Bizim sabahları mükellef kahvaltı sofralarımızda yoktu. Biz bütün aile efradı yer sofrası etrafında toplanır, sofranın ortasında konan sahandan hep birlikte aynı sahana kaşık sallayarak mısır ekmeği ile doyardık. Kimse de babalar başlamadan yemeğe elini sürmezdi.

Nerede herkesin önünde bir tabak, sofrada sekiz-on çeşit kahvaltılık, bunlardan seç beğen al ve ye.

Biz günlük gazeteleri aylar sonra, bakkallardan aldığımız çirişle yapıştırılan kağıt torbaları yırtmadan açarak okurduk. Okuduğumuz kitaplar da okul kitapları idi…
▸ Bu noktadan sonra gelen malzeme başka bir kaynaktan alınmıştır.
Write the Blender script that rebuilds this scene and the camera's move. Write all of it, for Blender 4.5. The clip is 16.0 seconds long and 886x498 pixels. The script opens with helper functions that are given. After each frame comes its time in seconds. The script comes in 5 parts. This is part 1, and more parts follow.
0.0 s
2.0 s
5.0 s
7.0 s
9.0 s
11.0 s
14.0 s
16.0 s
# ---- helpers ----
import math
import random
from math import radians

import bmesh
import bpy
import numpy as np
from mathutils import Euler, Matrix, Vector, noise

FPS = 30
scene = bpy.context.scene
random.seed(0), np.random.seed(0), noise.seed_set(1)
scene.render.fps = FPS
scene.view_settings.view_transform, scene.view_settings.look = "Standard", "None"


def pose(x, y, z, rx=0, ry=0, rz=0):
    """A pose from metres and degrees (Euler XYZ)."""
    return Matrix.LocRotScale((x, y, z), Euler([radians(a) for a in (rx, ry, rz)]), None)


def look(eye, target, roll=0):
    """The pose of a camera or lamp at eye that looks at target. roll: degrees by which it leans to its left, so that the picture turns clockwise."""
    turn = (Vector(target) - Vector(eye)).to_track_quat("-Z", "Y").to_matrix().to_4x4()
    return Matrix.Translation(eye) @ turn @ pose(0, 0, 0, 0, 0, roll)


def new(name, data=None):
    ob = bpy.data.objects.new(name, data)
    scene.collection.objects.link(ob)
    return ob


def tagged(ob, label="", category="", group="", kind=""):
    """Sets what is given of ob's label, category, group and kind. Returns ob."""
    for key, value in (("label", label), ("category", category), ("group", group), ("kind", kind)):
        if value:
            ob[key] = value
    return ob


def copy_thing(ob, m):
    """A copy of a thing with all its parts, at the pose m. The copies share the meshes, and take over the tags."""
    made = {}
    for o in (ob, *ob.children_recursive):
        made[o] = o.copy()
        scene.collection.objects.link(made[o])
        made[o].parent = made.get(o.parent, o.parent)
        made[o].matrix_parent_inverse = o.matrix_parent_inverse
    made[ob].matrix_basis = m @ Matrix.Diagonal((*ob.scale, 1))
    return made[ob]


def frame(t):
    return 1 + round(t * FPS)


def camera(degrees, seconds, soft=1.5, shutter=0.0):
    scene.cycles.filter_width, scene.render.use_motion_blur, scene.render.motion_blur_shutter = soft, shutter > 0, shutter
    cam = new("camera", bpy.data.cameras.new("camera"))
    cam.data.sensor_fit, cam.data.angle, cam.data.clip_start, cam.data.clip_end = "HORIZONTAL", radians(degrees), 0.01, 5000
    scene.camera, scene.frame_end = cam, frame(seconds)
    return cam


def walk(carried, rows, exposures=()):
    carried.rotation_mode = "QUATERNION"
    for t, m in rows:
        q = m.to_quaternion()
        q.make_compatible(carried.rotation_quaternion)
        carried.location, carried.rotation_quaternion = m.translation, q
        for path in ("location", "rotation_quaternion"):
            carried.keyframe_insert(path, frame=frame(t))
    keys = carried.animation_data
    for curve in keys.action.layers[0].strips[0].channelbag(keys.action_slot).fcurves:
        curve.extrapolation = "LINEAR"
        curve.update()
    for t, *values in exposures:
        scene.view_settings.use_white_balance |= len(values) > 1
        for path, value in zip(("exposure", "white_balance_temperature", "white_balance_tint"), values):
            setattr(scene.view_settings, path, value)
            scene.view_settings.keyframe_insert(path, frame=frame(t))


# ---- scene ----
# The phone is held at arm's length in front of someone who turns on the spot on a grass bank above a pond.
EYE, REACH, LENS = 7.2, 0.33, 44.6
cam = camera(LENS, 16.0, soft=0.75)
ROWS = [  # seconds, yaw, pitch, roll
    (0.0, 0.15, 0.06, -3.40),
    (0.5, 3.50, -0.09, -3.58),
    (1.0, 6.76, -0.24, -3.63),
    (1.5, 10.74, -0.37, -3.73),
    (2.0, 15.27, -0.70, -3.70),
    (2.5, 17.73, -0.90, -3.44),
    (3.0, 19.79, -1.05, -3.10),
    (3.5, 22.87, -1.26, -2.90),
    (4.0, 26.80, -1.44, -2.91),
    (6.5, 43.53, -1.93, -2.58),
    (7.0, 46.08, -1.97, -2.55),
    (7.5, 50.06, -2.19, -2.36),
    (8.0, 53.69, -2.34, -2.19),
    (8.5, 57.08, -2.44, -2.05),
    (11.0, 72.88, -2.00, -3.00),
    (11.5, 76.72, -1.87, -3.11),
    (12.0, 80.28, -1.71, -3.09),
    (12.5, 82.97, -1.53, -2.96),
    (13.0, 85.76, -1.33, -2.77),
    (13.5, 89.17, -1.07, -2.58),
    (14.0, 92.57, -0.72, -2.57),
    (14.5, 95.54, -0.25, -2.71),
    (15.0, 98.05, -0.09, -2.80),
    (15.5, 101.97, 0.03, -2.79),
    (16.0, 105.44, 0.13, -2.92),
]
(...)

Ben birinci sınıftan ikinci sınıfa geçtiğim yıl 27 Mayıs 1960 ihtilali olmuş, ordu yönetime el koymuş ve iktidardaki Demokrat Parti kapatılmış ve partinin yöneticileri ve mensupları ihtilal mahkemelerinde yargılanmış Adnan Menderes ve iki bakan arkadaşı idam edilmiş, pek çoğu da yıllarca sürecek hapis cezaları ile cezalandırılmıştı. Bununla ilgili havadisleri rahmetli Hasan amcamın, tahtalarla çevrili yatak odasında ki tahtalar arasındaki boşlukları kapatmak için yapıştırdığı gazetelerden okudum…

Rahmetli Menderes aleyhine açılan “At Davası”, “İt Davası”, “Çocuk Davası” gibi absürt davaları bu gazetelerden takip etmiştim.

Biraz uzadığının farkındayım ama bunu da anlatmadan olmaz diye düşünüyorum. Biz dördüncü sınıfta iken ilk defa okulumuza iki tane bayan öğretmen geldi. İkisi de Giresun Öğretmen Okulu’ndan yeni mezun olmuşlardı. Biraz şişmanca ve esmer olanı Sevim Akın, sarışın, uzun boylu ve zayıf olanı Sevin Selimoğlu idi. Bizim diğer öğretmenlerimizin hepsi orta yaş ve üzeri olunca; genç ve bayan olan öğretmenlerimiz onların arasında fark ediliyordu. Bu bayan öğretmenlerimiz bizim iş bilgisi ve aile bilgisi derslerimiz var ve onlara giriyorlardı. Bu derslerde de biz ilik açıyor, düğme dikiyor, yama yapıyor ve etamin işliyordu. Her iki öğretmenimiz de beni çok severlerdi.

Galiba çok uzattım ama aslında sanki daha başlamamışım gibi oldu…

Belki bu konuya yine değinirim mi bilemiyorum!